3.149 sayfalık iddianamenin 61 sayfalık sonuç bölümünde, 2010-2014 yılları arasında Selam Tevhid (Kudüs Ordusu Terör Örgütü) adı altında yürütülen soruşturmada yüzlerce kişi, kurum ve kuruluşun terörle ilişkisinin kurgulandığı öne sürülerek, amacın siyasi irade tarafından başlatılan Milli Birlik ve Kardeşlik Projesi'nin ortadan kaldırılması olduğu savunuldu.
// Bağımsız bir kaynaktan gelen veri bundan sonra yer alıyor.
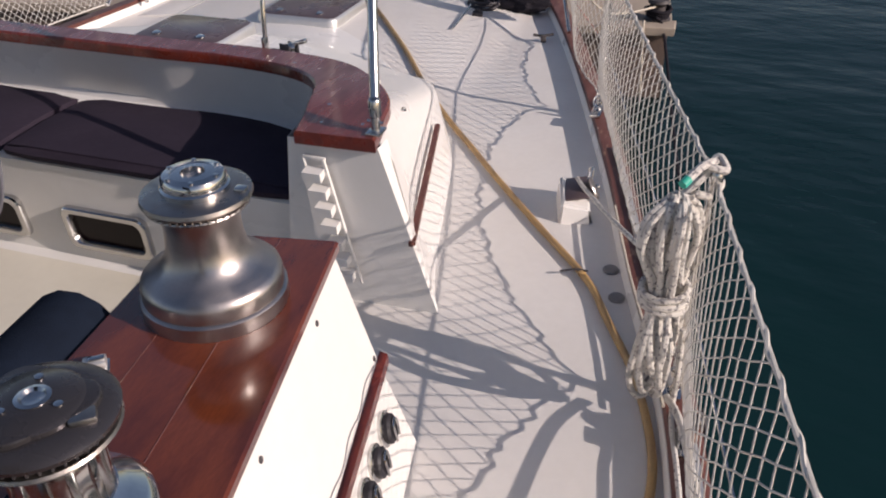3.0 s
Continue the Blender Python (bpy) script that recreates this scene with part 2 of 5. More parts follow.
def interp(t, table):
    """Smooth interpolation in a small table of pairs."""
    xs, ys = zip(*table)
    if t <= xs[0]:
        return ys[0] + (t - xs[0]) * (ys[1] - ys[0]) / (xs[1] - xs[0])
    if t >= xs[-1]:
        return ys[-1] + (t - xs[-1]) * (ys[-1] - ys[-2]) / (xs[-1] - xs[-2])
    i = max(k for k in range(len(xs) - 1) if xs[k] <= t)
    h = xs[i + 1] - xs[i]
    s = (t - xs[i]) / h

    def slope(k):
        if k == 0:
            return (ys[1] - ys[0]) / (xs[1] - xs[0])
        if k == len(xs) - 1:
            return (ys[-1] - ys[-2]) / (xs[-1] - xs[-2])
        return (ys[k + 1] - ys[k - 1]) / (xs[k + 1] - xs[k - 1])
    return ((2 * s ** 3 - 3 * s * s + 1) * ys[i] + (s ** 3 - 2 * s * s + s) * h * slope(i)
            + (3 * s * s - 2 * s ** 3) * ys[i + 1] + (s ** 3 - s * s) * h * slope(i + 1))


def step(a, c, t):
    t = min(1, max(0, (t - a) / (c - a)))
    return t * t * (3 - 2 * t)


# ---- plan of the boat: +y runs towards the stern and the quay, x = 0 is the corner of the aft cabin ----
EDGE = ((-4.6, 1.24), (-3.4, 1.15), (-1.75, 0.97), (-0.95, 0.85), (-0.28, 0.735), (0.36, 0.545), (1.02, 0.365), (1.82, 0.12), (2.69, -0.17), (3.3, -0.40), (3.66, -0.54))
FAR_EDGE = ((-4.6, -4.1), (-1, -3.55), (1.0, -3.17), (1.78, -3.075), (2.6, -2.985), (3.2, -2.93))
STERN = ((-0.54, 3.66), (-0.62, 3.80), (-1.2, 3.95), (-1.69, 3.98), (-2.1, 3.90), (-2.7, 3.66), (-2.90, 3.40), (-2.93, 3.2))


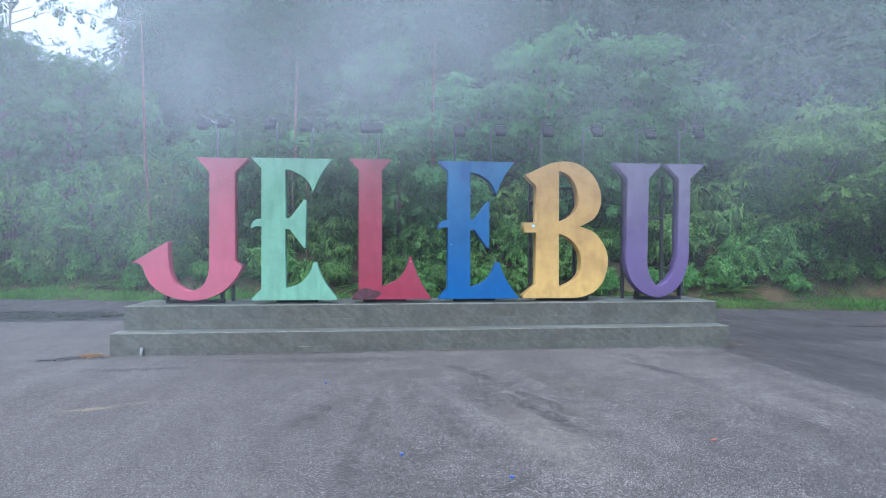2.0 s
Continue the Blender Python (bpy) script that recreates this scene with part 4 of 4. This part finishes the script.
def mist_bank(d, x0, x1, z0, z1, density, low, high, seed, near=False, grain=0.22, puffs=()):
    bm = bmesh.new()
    nx, nz = 40, 10
    rows = []
    for j in range(nz + 1):
        z = z0 + (z1 - z0) * j / nz
        rows.append([])
        for i in range(nx + 1):
            x = x0 + (x1 - x0) * i / nx
            y = verge_y(x) + d + 0.06 * max(0.0, z) + 0.7 * noise.noise((x * 0.25, z * 0.25, seed))
            if near:
                y = d + 0.2 * noise.noise((x * 0.3, z * 0.3, seed))
            rows[-1].append(bm.verts.new((x, y, z)))
    for a, c in zip(rows, rows[1:]):
        for i in range(nx):
            bm.faces.new((a[i], a[i + 1], c[i + 1], c[i]))
    ob = part("mist_bank", bm, haze_mat("haze_veil", density, low, high, x0, x1, seed, grain, puffs), smooth=True)
    tagged(ob, "thin pale sheet standing in for mist and lens haze", "mist", kind="stuff")


# four near sheets stand in for lens fog, puffs placed from the camera's view
mist_bank(6.5, -11.0, 13.0, 0.02, 7.0, 0.07, 2.0, 3.4, 14.0, True, 0.5, (
    (-3.0, 2.8, 1.5, 1.5, 0.12), (-4.8, 2.6, 1.5, 1.6, 0.065), (2.0, 4.1, 1.4, 1.1, 0.08), (-0.5, 3.9, 2.3, 1.4, 0.2), (4.9, 3.9, 1.8, 1.0, 0.09), (5.2, 1.9, 2.0, 1.0, 0.04), (-3.4, 1.1, 2.2, 1.3, 0.055)))
mist_bank(7.9, -13.0, 15.0, 1.3, 9.0, 0.125, 1.5, 3.5, 1.0, True, 0.4)
mist_bank(10.45, -17.0, 20.0, 0.02, 12.0, 0.05, -2.0, 2.4, 2.0, True, 0.3)
mist_bank(10.9, -17.0, 0.3, 0.1, 12.0, 0.09, -0.8, 5.5, 8.0, True, 0.35)
mist_bank(6.6, -26.0, 30.0, 2.0, 20.0, 0.08, 2.0, 6.0, 3.0)
mist_bank(12.0, -30.0, 34.0, 4.5, 24.0, 0.17, 4.5, 8.0, 4.0)
mist_bank(19.3, -36.0, 40.0, 7.0, 30.0, 0.27, 7.0, 10.0, 6.0)

M_GROUT = plain("pale_grout", (0.14, 0.15, 0.135), 0.8, 0, 0.3, 25)
for gx0, gx1, gz, gh, gy in ((-1.09, -0.45, 0.398, 0.006, T2Y), (2.74, 3.23, 0.402, 0.004, T2Y), (-1.17, -1.0, 0.048, 0.014, T1Y), (2.675, 2.698, 0.405, 0.022, T2Y), (-0.95, -0.7, 0.05, 0.004, T1Y)):
    part("grout_smear", box_bm(rel((gx0, gy - 0.004, gz)), rel((gx1, gy + 0.002, gz + gh)), 0.001), M_GROUT, plinth, "pale smear of grout")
Kudüs Ordusu Terör Örgütü adı altında yürütülen soruşturmanın diğer hedeflerinin de MİT Müsteşarlığı'na Hakan Fidan'ın atanması ve Türkiye, Brezilya ve İran arasında 17 Mayıs 2010 tarihinde imzalanan Tahran Deklerasyonu'nun ortadan kaldırılması olduğu iddia edildi. Kudüs Ordusu Terör Örgütü soruşturmasının 17 Aralık soruşturmasıyla beraber üst düzey devlet görevlilerini hedef alan kurgusal bir çalışmaya dönüştüğü belirtilen iddianamede, "Gezi olayları ile eşzamanlı olarak Brezilya'da da aynı büyüklükte kitlesel protesto eylemleri organize edildiği, Türkiye'de eşzamanlı olarak yürütülen Brezilya'daki soruşturmanın da Türkiye'deki 17/25 Aralık olarak bilinen girişimden 3 ay sonra 17 Mart 2014 tarihinde operasyona dönüştürüldüğü ve aynen Türkiye'de olduğu gibi işadamlarından başlanarak devlet yetkililerine doğru yönelen bir seyir izlediği anlaşılmaktadır. Girişimin Türkiye'de amacına ulaşamadığı, her iki soruşturmanın başlatılma gerekçelerinin aslında Türkiye, İran ve Brezilya arasında yürütülen ve 'Tahran Deklerasyonu' adıyla anılan 17 Mayıs 2010 tarihli anlaşma olduğu, anlaşmanın tarafları olan Türkiye Cumhuriyeti devletinin de dahil olduğu ülkelerin, İsrail ve küresel güç odakları tarafından hedef alındığı, FETÖ / PDY silahlı terör örgütü lideri, yöneticileri ve üyelerinin de bu girişimin taşeronluğunu / işbirlikçiliğini yaptığı, FETÖ/PDY silahlı terör örgütünün Türkiye Cumhuriyeti devletinin dış politikaya ilişkin tercihleri nedeniyle intikam aracı olarak kullanıldığı" iddia edildi.

'HAKİM VE SAVCILAR EYLEMLERİNİ ÖRGÜTLÜ VE SİSTEMATİK BİR ŞEKİLDE İCRA ETTİLER'

Birçok kişinin yasal şartları bulunmadığı halde, Kudüs Ordusu Terör Örgütü soruşturması kapsamında dinlendiği, kolluk gücünün bu dinlemeler ve izlemelerle ilgili taleplerinin yasal unsurları oluşmadığı halde şüpheliler tarafından uygun görüldüğü vurgulanan iddianamede, "Bu itibarla, bir talep veya karar altında imzası bulunan Cumhuriyet Savcısı veya Hakimin sorumluluğunun söz konusu olduğu, FETÖ/PDY içinde hareket ettiklerine ilişkin Emniyet Genel Müdürlüğü'nden gelen cevabi yazılar da göz önünde bulundurulduğunda, hakim ve savcıların eylemlerini örgütlü ve sistematik bir şekilde icra ettikleri" belirtildi.

İddianamede, hakim ve savcıların 10 ayrı suçtan bir kez ağırlaştırılmış müebbet, bir kez müebbet ve 31 yıl 2 aydan 67 yıl 3 aya kadar hapis cezası ile cezalandırılmaları talep edildi.